RECORDS PROVIDED:
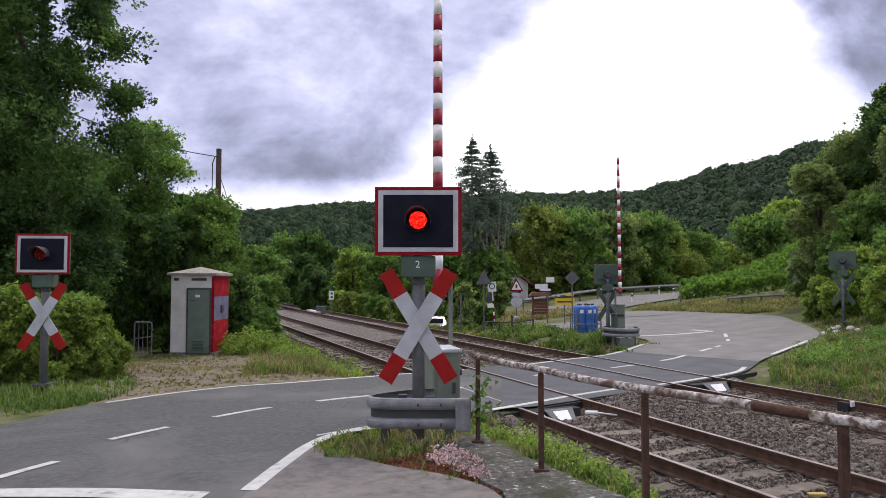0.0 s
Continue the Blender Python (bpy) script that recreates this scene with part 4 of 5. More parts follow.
for x, y, r in ((13.3, 23.6, 0.15), (13.6, 24.3, 0.19), (13.0, 23.0, 0.10), (13.9, 23.8, 0.13), (14.1, 24.9, 0.12), (13.2, 24.2, 0.10), (13.75, 23.1, 0.09), (11.35, 17.2, 0.17)):
    bm = bmesh.new()
    bmesh.ops.create_icosphere(bm, subdivisions=2, radius=r)
    for v in bm.verts:
        v.co *= 1 + 0.35 * noise.noise(v.co * 6 + Vector((x, y, 0)))
        v.co.z *= 0.7
    tagged(part("boulder", bm, STONEWHITE, at=pose(x, y, ground_z(x, y) + r * 0.35)), "pale limestone boulder on the grassy bank", "stone", "boulders on the bank")
for n, s in ((N1 + 0.15, 5.45), (N1 + 0.95, 6.15)):
    tagged(part("track_marker", bx(-0.09, 0.09, -0.04, 0.04, 0, 0.03, bevel=0.01), YELLOWSTONE, at=Matrix.Translation(W(n, s, -0.11))), "faded yellow marker lying on the ballast", "marker")


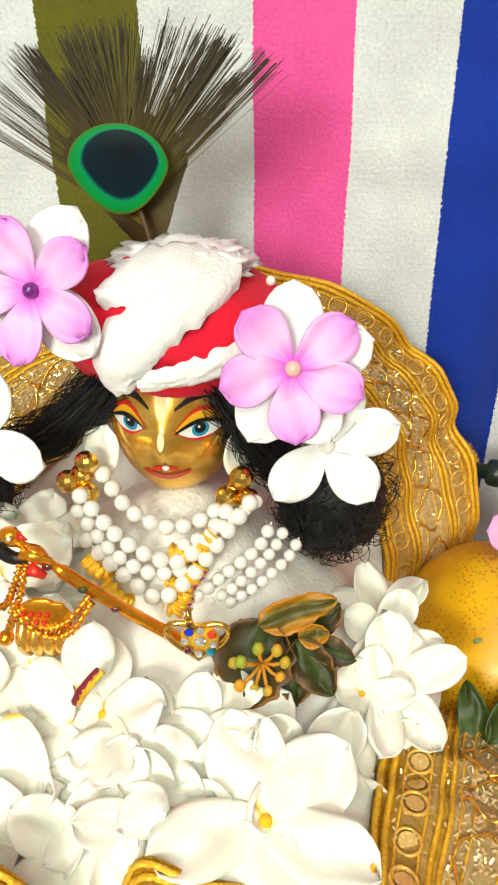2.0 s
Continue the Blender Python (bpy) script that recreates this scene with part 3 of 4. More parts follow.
decal([(-0.0024 + 0.0011 * math.cos(q * math.tau / 10), 0.1112 + 0.0011 * math.sin(q * math.tau / 10)) for q in range(10)], 4, 0.0010, 2)
M_MARK = mat("cream_paste", (0.86, 0.74, 0.42), rough=0.7, bump=0.5)
tagged(mesh_object("figurine", bm, [M_GOLD, M_BLACKPAINT, M_REDPAINT, M_YELLOWPAINT, M_EYEWHITE, M_EYEBLUE, M_MARK]), "small polished brass figurine with painted eyes and red lips", "figurine")


# ---- turban ----
turban = tagged(empty("turban"), "red felt turban wrapped with white wool", "turban")
TC, TR = Vector((-0.003, -0.006, 0.1480)), (0.0360, 0.0315, 0.0225)


def on_turban(x, z, lift=0.0, back=False):
    k = max(0.0, 1 - ((x - TC.x) / TR[0]) ** 2 - ((z - TC.z) / TR[2]) ** 2)
    n = Vector(((x - TC.x) / TR[0] ** 2, -math.sqrt(k) / TR[1], (z - TC.z) / TR[2] ** 2)).normalized()
    return Vector((x, TC.y - TR[1] * math.sqrt(k), z)) + n * lift


bm = ball(1, 48, TR, TC, 0.05, 2)
for v in bm.verts:
    v.co += (v.co - TC).normalized() * 0.0012 * math.sin((v.co.z - TC.z) * 420 + (v.co.x - TC.x) * 160)
part("red_wrap", bm, M_RED, turban, "red felt wrap")


def wrap(name, line, widths, lift, material, label, n=40, ragged=0.0):
    pts = smooth_line([(a, 0, b) for a, b in line], n)
    ws = smooth_line([(w, 0, 0) for w in widths], n)

    def place(u, v):
        i = int(round(u * n))
        d = (pts[min(i + 1, n)] - pts[max(i - 1, 0)]).normalized()
        side = Vector((-d.z, 0, d.x))
        s = (v - 0.5) * 2
        q = pts[i] + side * s * ws[i].x * 0.5 * (1 + ragged * noise.noise(Vector((i * 0.35, s * 2, 7))))
        r = ((q.x - TC.x) / TR[0]) ** 2 + ((q.z - TC.z) / TR[2]) ** 2
        if r > 0.985:
            f = math.sqrt(0.985 / r)
            q = Vector((TC.x + (q.x - TC.x) * f, 0, TC.z + (q.z - TC.z) * f))
        h = lift * (1 - abs(s) ** 3) + 0.0006 + 0.0011 * noise.noise(Vector((u * 9, s * 2.5, 3))) * (1 - s * s)
        return on_turban(q.x, q.z, h)
    return part(name, grid(n, 16, place), material, turban, label)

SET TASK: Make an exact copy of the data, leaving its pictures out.

SOLUTION TO THE PROBLEM:
0.0 s
Continue the Blender Python (bpy) script that recreates this scene with part 4 of 5. More parts follow.
for x, y, r in ((13.3, 23.6, 0.15), (13.6, 24.3, 0.19), (13.0, 23.0, 0.10), (13.9, 23.8, 0.13), (14.1, 24.9, 0.12), (13.2, 24.2, 0.10), (13.75, 23.1, 0.09), (11.35, 17.2, 0.17)):
    bm = bmesh.new()
    bmesh.ops.create_icosphere(bm, subdivisions=2, radius=r)
    for v in bm.verts:
        v.co *= 1 + 0.35 * noise.noise(v.co * 6 + Vector((x, y, 0)))
        v.co.z *= 0.7
    tagged(part("boulder", bm, STONEWHITE, at=pose(x, y, ground_z(x, y) + r * 0.35)), "pale limestone boulder on the grassy bank", "stone", "boulders on the bank")
for n, s in ((N1 + 0.15, 5.45), (N1 + 0.95, 6.15)):
    tagged(part("track_marker", bx(-0.09, 0.09, -0.04, 0.04, 0, 0.03, bevel=0.01), YELLOWSTONE, at=Matrix.Translation(W(n, s, -0.11))), "faded yellow marker lying on the ballast", "marker")


2.0 s
Continue the Blender Python (bpy) script that recreates this scene with part 3 of 4. More parts follow.
decal([(-0.0024 + 0.0011 * math.cos(q * math.tau / 10), 0.1112 + 0.0011 * math.sin(q * math.tau / 10)) for q in range(10)], 4, 0.0010, 2)
M_MARK = mat("cream_paste", (0.86, 0.74, 0.42), rough=0.7, bump=0.5)
tagged(mesh_object("figurine", bm, [M_GOLD, M_BLACKPAINT, M_REDPAINT, M_YELLOWPAINT, M_EYEWHITE, M_EYEBLUE, M_MARK]), "small polished brass figurine with painted eyes and red lips", "figurine")


# ---- turban ----
turban = tagged(empty("turban"), "red felt turban wrapped with white wool", "turban")
TC, TR = Vector((-0.003, -0.006, 0.1480)), (0.0360, 0.0315, 0.0225)


def on_turban(x, z, lift=0.0, back=False):
    k = max(0.0, 1 - ((x - TC.x) / TR[0]) ** 2 - ((z - TC.z) / TR[2]) ** 2)
    n = Vector(((x - TC.x) / TR[0] ** 2, -math.sqrt(k) / TR[1], (z - TC.z) / TR[2] ** 2)).normalized()
    return Vector((x, TC.y - TR[1] * math.sqrt(k), z)) + n * lift


bm = ball(1, 48, TR, TC, 0.05, 2)
for v in bm.verts:
    v.co += (v.co - TC).normalized() * 0.0012 * math.sin((v.co.z - TC.z) * 420 + (v.co.x - TC.x) * 160)
part("red_wrap", bm, M_RED, turban, "red felt wrap")


def wrap(name, line, widths, lift, material, label, n=40, ragged=0.0):
    pts = smooth_line([(a, 0, b) for a, b in line], n)
    ws = smooth_line([(w, 0, 0) for w in widths], n)

    def place(u, v):
        i = int(round(u * n))
        d = (pts[min(i + 1, n)] - pts[max(i - 1, 0)]).normalized()
        side = Vector((-d.z, 0, d.x))
        s = (v - 0.5) * 2
        q = pts[i] + side * s * ws[i].x * 0.5 * (1 + ragged * noise.noise(Vector((i * 0.35, s * 2, 7))))
        r = ((q.x - TC.x) / TR[0]) ** 2 + ((q.z - TC.z) / TR[2]) ** 2
        if r > 0.985:
            f = math.sqrt(0.985 / r)
            q = Vector((TC.x + (q.x - TC.x) * f, 0, TC.z + (q.z - TC.z) * f))
        h = lift * (1 - abs(s) ** 3) + 0.0006 + 0.0011 * noise.noise(Vector((u * 9, s * 2.5, 3))) * (1 - s * s)
        return on_turban(q.x, q.z, h)
    return part(name, grid(n, 16, place), material, turban, label)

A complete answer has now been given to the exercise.